Suncor’s decision to apply for approvals to extend the mine 10 years ahead of time “seems like a pretty prudent decision,” said ARC Energy Research Institute senior director Jackie Forrest.
“That’s probably a smart move to make as there is significant uncertainty (about the regulatory process in Canada),” Forrest said, noting that Bill C-69 introduced additional criteria for reviewing major projects.
The regulatory review process for the Frontier and Fort Hills oilsands projects both lasted 10 years, but changes of ownership and changes between provincial and federal regulators extended those timelines, Forrest noted.
She also said that Frontier and Fort Hills were greenfield projects, or brand new mines in new areas, whereas Suncor’s current application is looking to replace its current mine.
The new regulatory process includes an early assessment phase, wherein affected communities or Indigenous groups can raise major issues associated with a project, such as climate change, at the beginning of the regulatory process rather than at the end.

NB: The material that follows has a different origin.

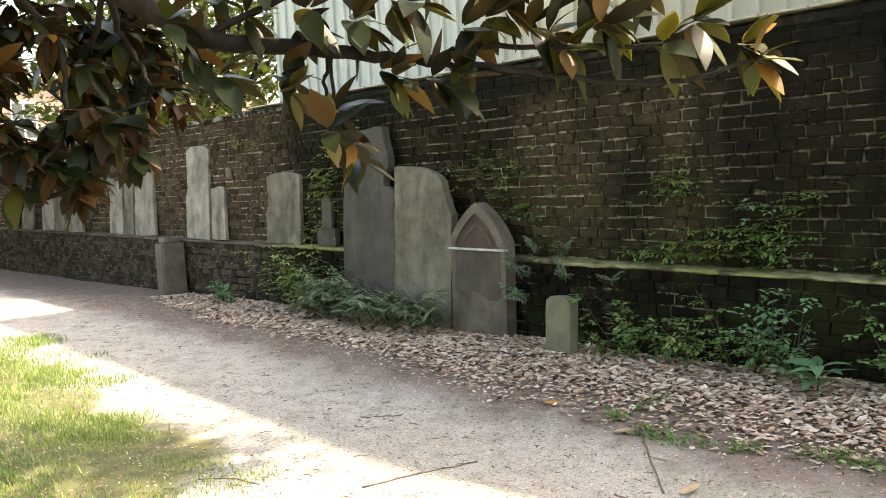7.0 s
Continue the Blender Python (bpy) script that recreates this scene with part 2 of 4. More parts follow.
def ground_material():
    m, nt, b, pos, isl = begin("path_soil")
    x, y, z = xyz(nt, pos)
    wob = calc(nt, "MULTIPLY", calc(nt, "SUBTRACT", cloud(nt, pos, 1.7, 6), 0.5), 1.1)
    yy = calc(nt, "ADD", y, wob)
    dirt = ramp(nt, cloud(nt, pos, 7, 8, 0.7), [(0.3, (0.36, 0.337, 0.298)), (0.5, (0.52, 0.492, 0.44)), (0.75, (0.61, 0.583, 0.535))])
    dirt = blend(nt, 0.6, dirt, ramp(nt, cloud(nt, pos, 70, 6, 0.8), [(0.4, 0.2), (0.54, 1.0)]), "MULTIPLY")
    soil = ramp(nt, cloud(nt, pos, 9, 8, 0.7), [(0.3, (0.13, 0.095, 0.08)), (0.7, (0.30, 0.23, 0.195))])
    near = span(nt, calc(nt, "SUBTRACT", yy, calc(nt, "MULTIPLY", span(nt, x, -0.6, 0.8), 0.1)), -2.25, -1.5)
    col = blend(nt, near, dirt, soil)
    lawn = ramp(nt, cloud(nt, pos, 8, 7), [(0.3, (0.09, 0.085, 0.04)), (0.7, (0.2, 0.2, 0.07))])
    edge = calc(nt, "ADD", yy, calc(nt, "MULTIPLY", span(nt, x, -3.9, -2.6), 0.75))
    edge = calc(nt, "SUBTRACT", edge, calc(nt, "MULTIPLY", span(nt, x, 1.3, 2.3), 1.7))
    turf = calc(nt, "MULTIPLY", span(nt, edge, -3.2, -3.5), calc(nt, "MAXIMUM", span(nt, x, 0.5, -2.0, 0.35, 0.9), span(nt, x, 1.2, 2.2, 0.0, 0.5)))
    far_edge = calc(nt, "ADD", x, calc(nt, "MULTIPLY", calc(nt, "ADD", yy, 3.3), -0.8))
    turf = calc(nt, "MULTIPLY", turf, span(nt, far_edge, -9.5, -9.1))
    col = blend(nt, turf, col, lawn)
    bits = ramp(nt, cloud(nt, pos, 38, 3, 0.5), [(0.62, 0.0), (0.67, 0.8)])
    col = blend(nt, bits, col, (0.09, 0.07, 0.05))
    tint = ramp(nt, cloud(nt, pos, 3.1, 6), [(0.52, 0.0), (0.66, 0.35)])
    col = blend(nt, tint, col, (0.2, 0.21, 0.14))
    link(nt, col, b.inputs["Base Color"])
    b.inputs["Roughness"].default_value, b.inputs["Specular IOR Level"].default_value = 0.95, 0.1
    bumped(nt, b, cloud(nt, pos, 40, 8, 0.7), 0.6, 0.02)
    return m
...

As a result, the new process should give Suncor “the ability to bring up the show-stoppers early,” said Marla Orenstein, director of the natural resources centre at Calgary-based Canada West Foundation.
“Maybe there’s some strategy there seeing that we need to get these issues out,” Orenstein said.
Other oilsands mining companies such as Canadian Natural Resources Ltd. and Imperial Oil Ltd. have significantly more time before their current mines reach the end of their producing life, Stifel FirstEnergy analyst Michael Dunn said in a January research note.
However, he noted, “Suncor is in the most disadvantageous position” with 15 years of mining life ahead of its Base Mine, followed by Syncrude Canada Ltd. with roughly 20 years ahead of its mines.
Dunn also noted that Suncor and Syncrude appear to be “eyeing a deal here in the near term” on a lease swap in the oilsands that would potentially allow Suncor to extend the life of its mine without developing the mine extension it applied for this week.
“We expect the next decade to see multiple deals that land undeveloped mineable leases in the hands of the most cost-advantaged owner,” Dunn said.